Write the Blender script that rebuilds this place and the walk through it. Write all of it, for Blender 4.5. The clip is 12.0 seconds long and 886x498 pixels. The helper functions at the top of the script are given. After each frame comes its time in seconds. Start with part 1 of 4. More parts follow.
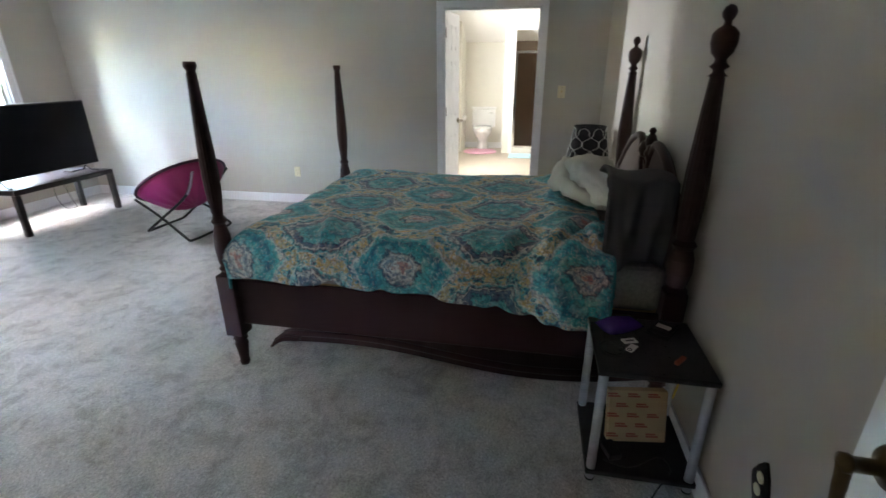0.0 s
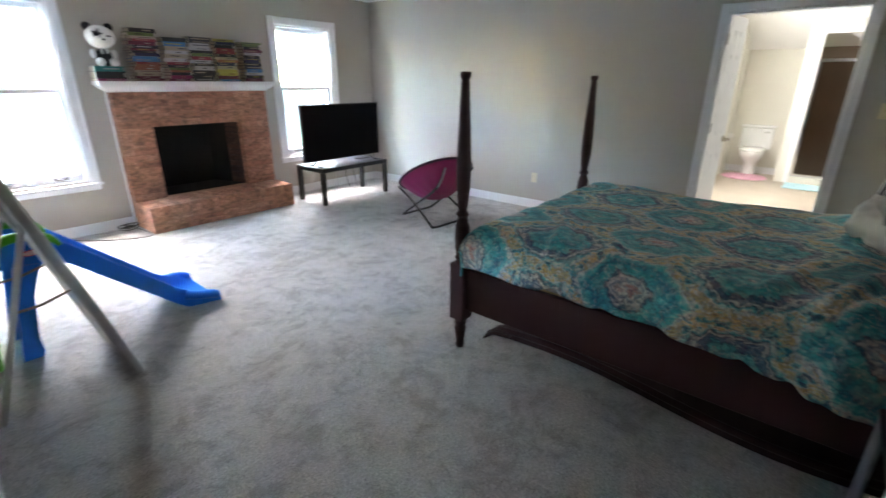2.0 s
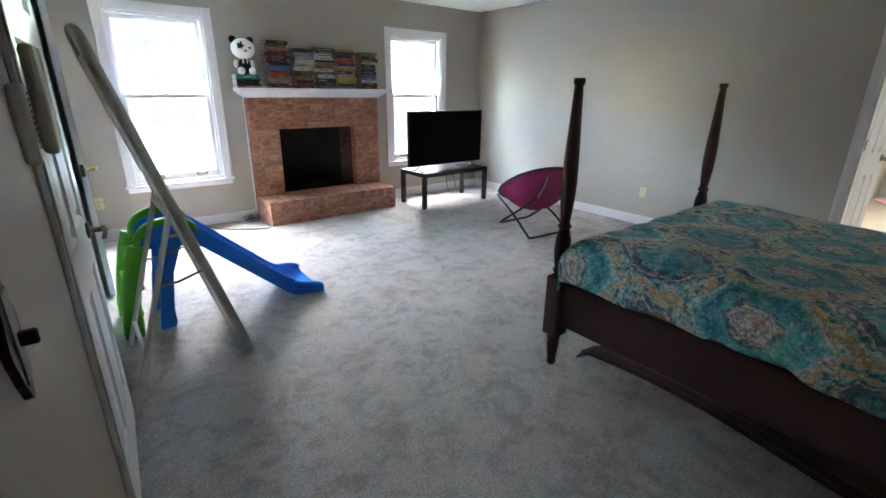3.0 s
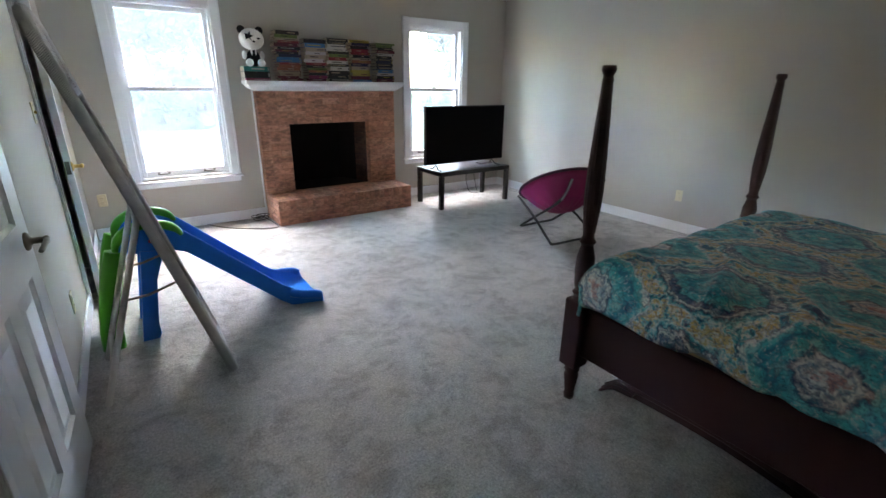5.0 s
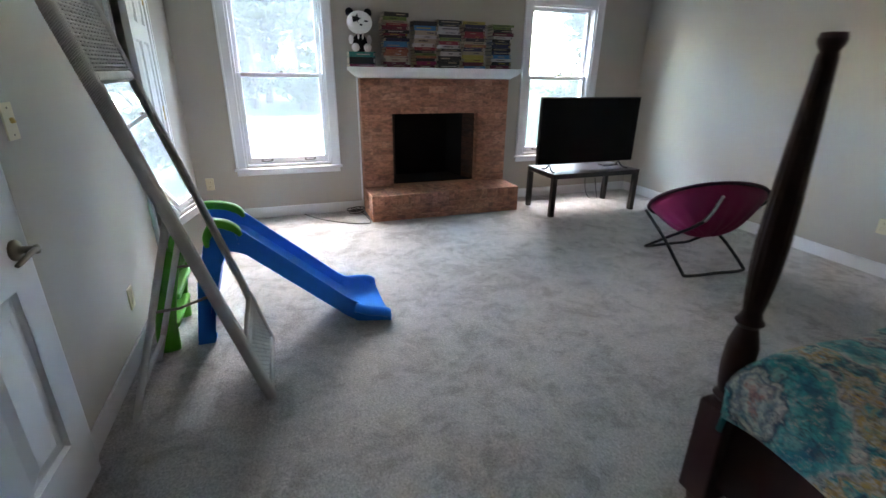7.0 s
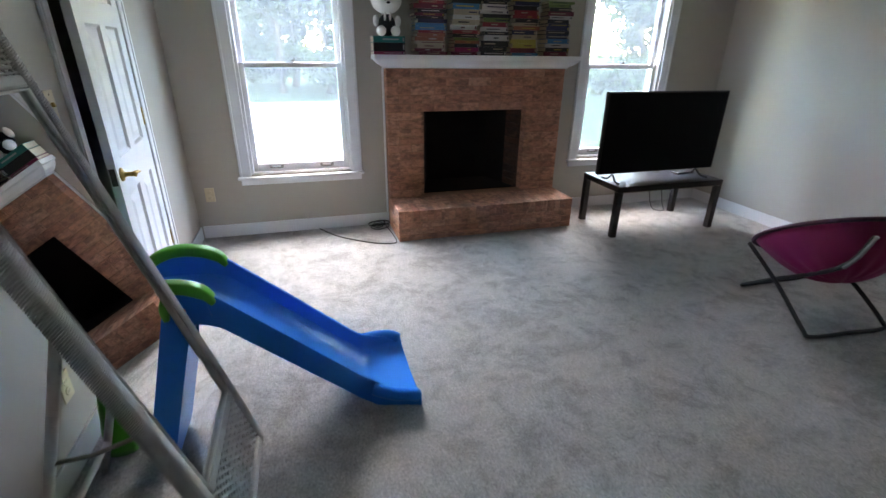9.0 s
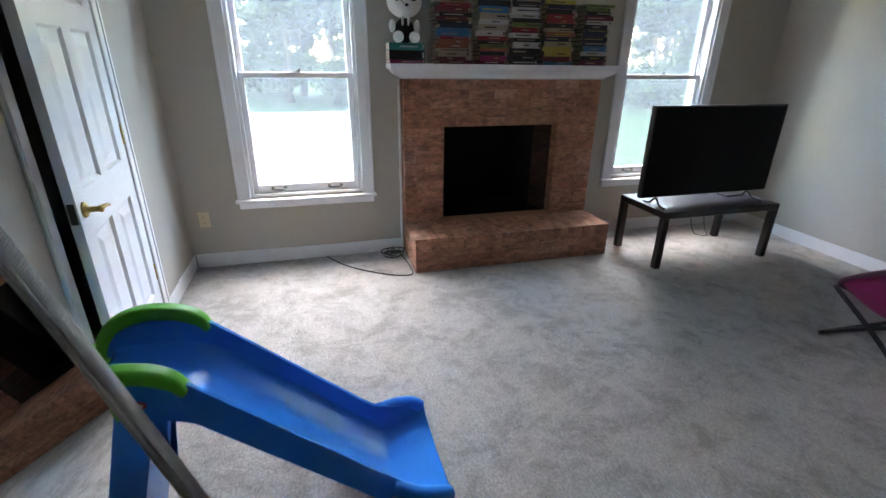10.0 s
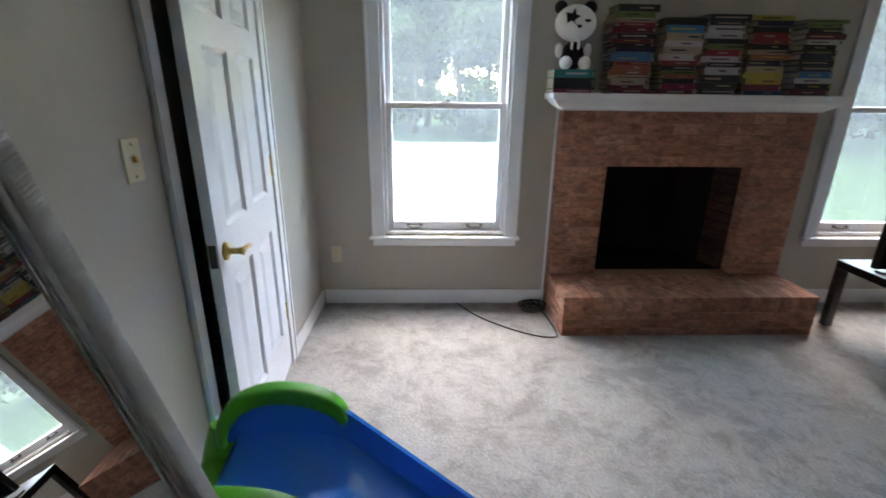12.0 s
··········
Repeat the listing in full and exactly. Do not include any images.

**Exercise solution**
Write the Blender script that rebuilds this place and the walk through it. Write all of it, for Blender 4.5. The clip is 12.0 seconds long and 886x498 pixels. The helper functions at the top of the script are given. After each frame comes its time in seconds. Start with part 1 of 4. More parts follow.
0.0 s
2.0 s
3.0 s
5.0 s
7.0 s
9.0 s
10.0 s
12.0 s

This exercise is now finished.